In mass spectrometry-based proteomics, sequence database search engines have proven to be the gold standard in peptide spectrum identification workflows. However, new demands and novel techniques, such as open modification searches and data-independent acquisition, require a higher resolving power to discriminate good from bad search hits. As the traditional search engines do not fully take advantage of the peak intensity information embedded in peptide spectra, doing so can improve the scoring functions. We can obtain peak intensity information for virtually every peptide, by training machine learning algorithms on the vast quantities of data present in public proteomics repositories. The machine learning tool MS²PIP (MS² Peak Intensity Prediction) is already capable of doing so with high accuracy. Nevertheless, many post-translational modifications, fragmentation techniques and instruments influence the peak intensities in such a way, that the general MS²PIP models underperform when predicting for these special cases.

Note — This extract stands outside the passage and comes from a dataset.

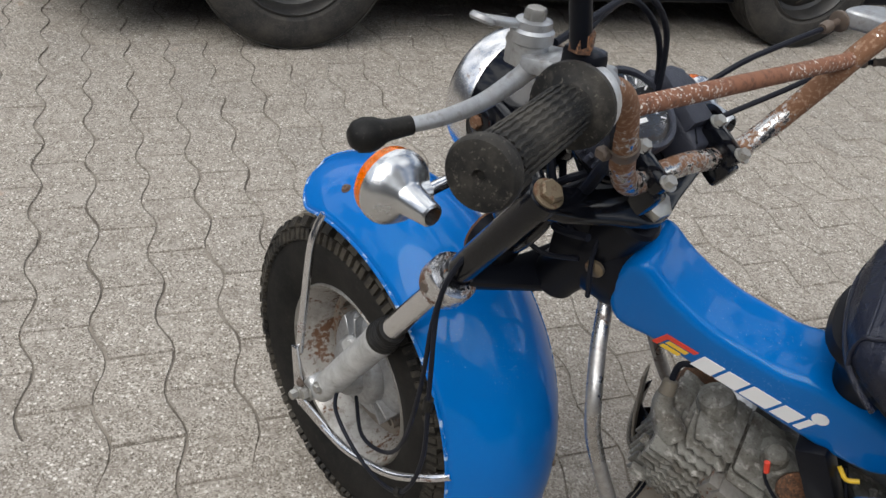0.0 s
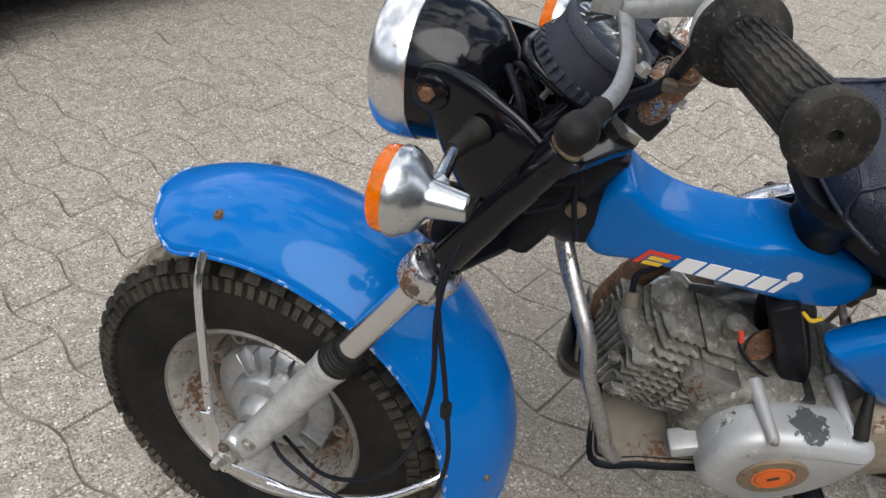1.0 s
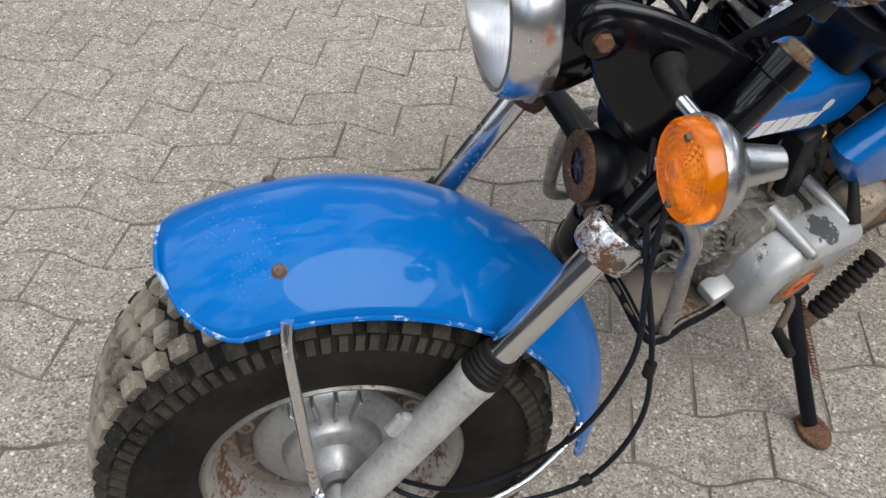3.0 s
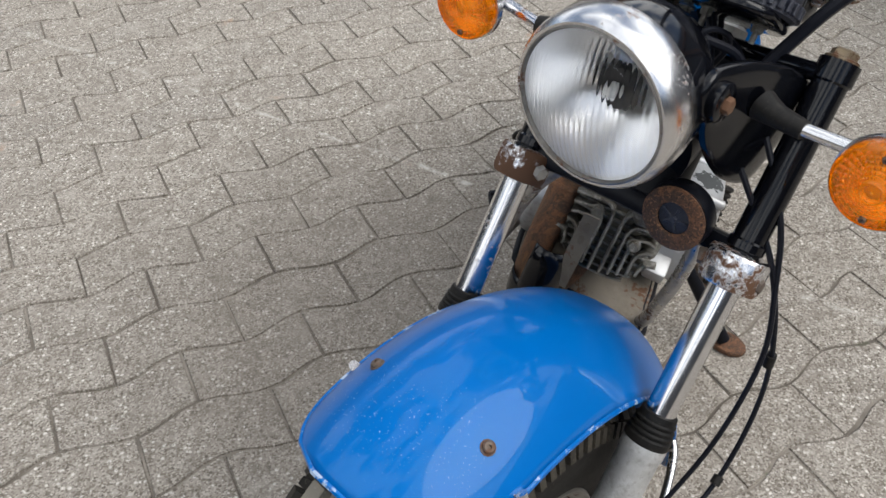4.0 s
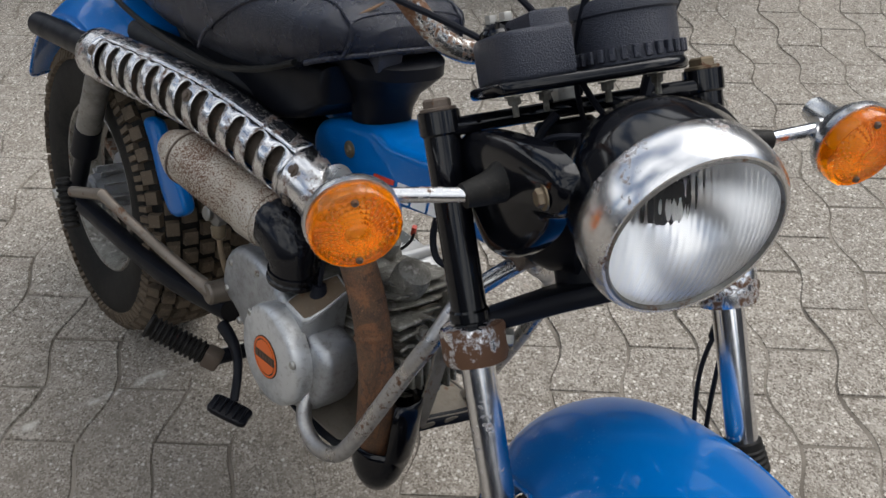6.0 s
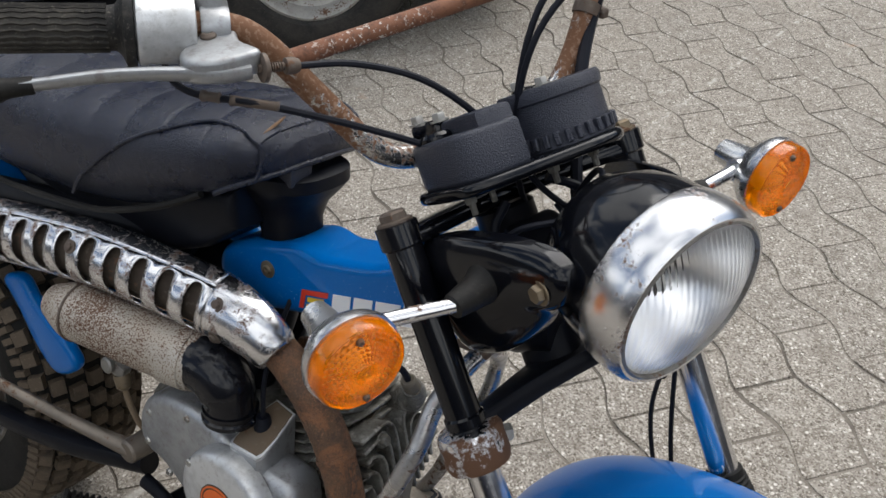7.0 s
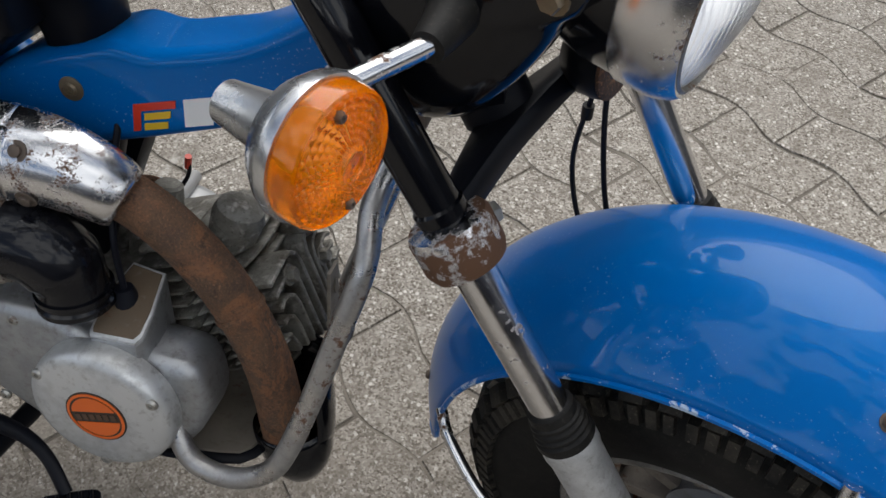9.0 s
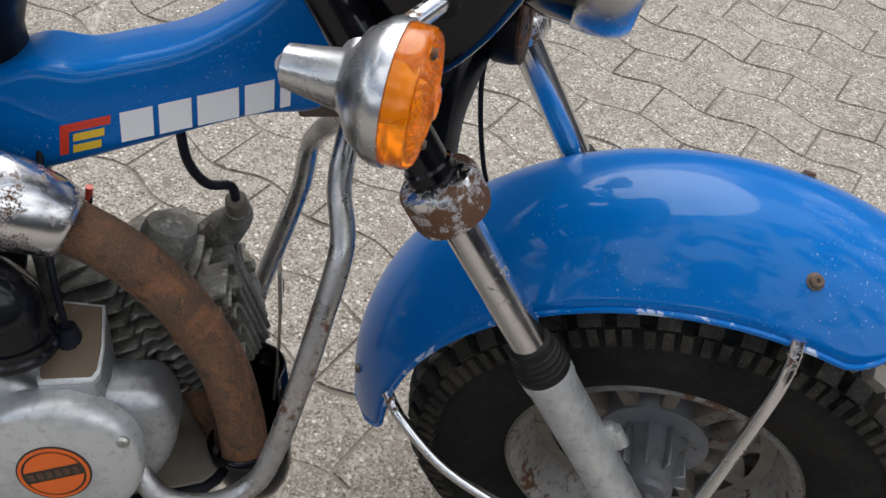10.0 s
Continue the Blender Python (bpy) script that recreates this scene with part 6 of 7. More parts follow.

Because MS²PIP is a purely data-driven approach, we could train separate models on relevant data sets for CID fragmentation, HCD fragmentation, TMT-labeling, iTRAQ-labeling, and TripleTOF instruments. With the resulting specific models, we were able to obtain MS²PIP accuracies as we would expect for normal peptides, even for specific fragmentation techniques, labeling methods, and instruments.
All MS²PIP models are available on the user-friendly MS²PIP web server (https://iomics.ugent.be/ms2pip). Users can upload up to 100 000 peptide sequences simultaneously, for which MS²PIP predicts MS² spectra in just a few seconds. The resulting spectra can be inspected through interactive plots and can be downloaded in both CSV and MGF file formats.